Timberlake, the former Mouseketeer, aims for charm and likability ("I see you in the back!" he said, more than once, acknowledging the nosebleed sections); Jay Z focuses on reinforcing his own self-created messianic mythos. (Lyric from Magna Carta Holy Grail that he rapped last night: "I don't pop molly, I rock Tom Ford / International bring back the Concorde / Numbers don't lie, check the scoreboard.") It makes the whole "WE ARE LEGENDS" angle come off as undeniably cheesy. Spouting rhymes in front of projections of flames and fuzzy TV footage of George W. Bush and oil rigs, Jay Z's carefully cultivated sense of drama was often immediately, and sometimes laughably, deflated by Timberlake's high-school musical antics—e.g., his cop impression on "99 Problems" and a schmaltzy Frank Sinatra cover of "New York, New York" that segued into—surprise, surprise—Jay Z's "Empire Stage of Mind."

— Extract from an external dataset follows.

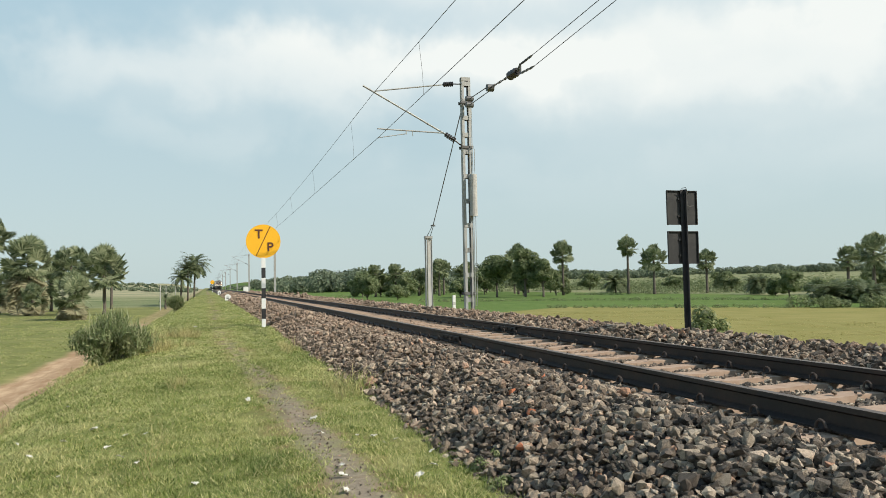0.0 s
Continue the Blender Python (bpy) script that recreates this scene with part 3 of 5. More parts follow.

"Chicago is for lovers," JT told the crowd, while playing a slow R&B interlude on the keys. "I saw a shirt in the airport that said that." But he didn't linger long at the jazzy piano bar. Before "Cry Me a River," the fedora-sporting crooner grabbed the mic and sneered, with tons of 'tude, "Chicago may be for lovers, but it can't all be peaches and cream, bitch!" The fierce breakup anthem from 2002—with its Gregorian chants, haunting synths and timelessly relatable revenge lyrics—still holds up in 2013, which is probably why both Selena Gomez and the Biebs have been using it to passively aggressively dis each other in public. Images of water splashed across the giant projection screens, which throughout the night displayed an array of unsubtle imagery: nude bodies, slithering snakes, curling smoke and classical sculpture. Timberlake clearly enjoyed himself on "Cry Me a River" (maybe he needed to separate himself from it for a decade to achieve that enjoyment), so did the crowd, who really got into his performance of the hit "Mirrors." You know the one—you've heard it six times, just today, whether at the grocery store, Dunkin' Donuts or doctor's office.

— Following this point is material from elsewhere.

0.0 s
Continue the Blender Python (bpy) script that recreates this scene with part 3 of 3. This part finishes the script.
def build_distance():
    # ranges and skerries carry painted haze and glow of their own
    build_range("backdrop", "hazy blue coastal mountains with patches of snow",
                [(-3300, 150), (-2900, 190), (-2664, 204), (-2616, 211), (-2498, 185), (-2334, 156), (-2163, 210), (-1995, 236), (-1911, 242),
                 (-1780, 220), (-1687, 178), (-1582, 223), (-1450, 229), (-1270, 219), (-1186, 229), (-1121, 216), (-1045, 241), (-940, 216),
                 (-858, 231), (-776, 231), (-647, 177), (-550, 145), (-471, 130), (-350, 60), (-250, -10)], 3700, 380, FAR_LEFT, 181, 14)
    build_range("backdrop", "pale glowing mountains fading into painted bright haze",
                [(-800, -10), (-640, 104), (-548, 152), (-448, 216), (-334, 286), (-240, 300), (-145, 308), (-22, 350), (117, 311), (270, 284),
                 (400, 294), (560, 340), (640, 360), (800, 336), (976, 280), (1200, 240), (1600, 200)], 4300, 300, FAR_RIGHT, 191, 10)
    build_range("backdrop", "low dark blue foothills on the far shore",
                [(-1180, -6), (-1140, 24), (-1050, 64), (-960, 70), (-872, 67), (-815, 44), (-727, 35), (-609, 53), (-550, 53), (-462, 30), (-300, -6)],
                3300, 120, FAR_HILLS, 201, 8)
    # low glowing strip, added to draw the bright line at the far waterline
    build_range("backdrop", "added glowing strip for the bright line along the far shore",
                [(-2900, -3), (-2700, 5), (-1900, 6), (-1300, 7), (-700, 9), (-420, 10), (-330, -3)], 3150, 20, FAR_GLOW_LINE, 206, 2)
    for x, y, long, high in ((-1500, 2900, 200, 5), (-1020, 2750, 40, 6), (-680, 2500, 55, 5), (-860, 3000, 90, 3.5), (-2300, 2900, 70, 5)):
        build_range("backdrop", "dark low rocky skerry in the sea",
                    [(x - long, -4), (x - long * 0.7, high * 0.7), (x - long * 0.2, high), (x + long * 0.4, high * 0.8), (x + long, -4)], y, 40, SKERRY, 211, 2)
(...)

While the "legends" collaborated on some songs, and went solo on others, Timberlake seemed to have more stage time, performing an extended version of "My Love" and his new, controversially titled "Take Back the Night." He showcased his diverse talents by playing piano, acoustic guitar and electric guitar as well as rapping, dancing and making ample use of his falsetto. "He sooooo hot," said the teen girl behind me. "He's beautiful," echoed the older woman beside her, who was maybe her mom.

Jay Z loosened up on old hits such as the Kanye West–produced "Izzo (H.O.V.A.)", which samples the Jackson 5's "I Want You Back" to amazing effect, "Big Pimpin'" and "Hard Knock Life." His new, considerably less inspired material—such as the aforementioned "Holy Grail"—came off as goofily pompous. That's one silver lining of JT and Hov sharing the stage. As awkward as it seems at times, it furnishes moments that take the air out of Jay Z's emcee-turned-mogul super-inflated ego—as when the one-percenter–specific "Tom Ford," off 
Magna Carta Holy Grail, is followed by Timberlake channeling Sinatra to not very great effect. The "Legends of the Summer" doesn't make a ton of sense, but it entertains in its flashy ambition and moments of unintended comedy.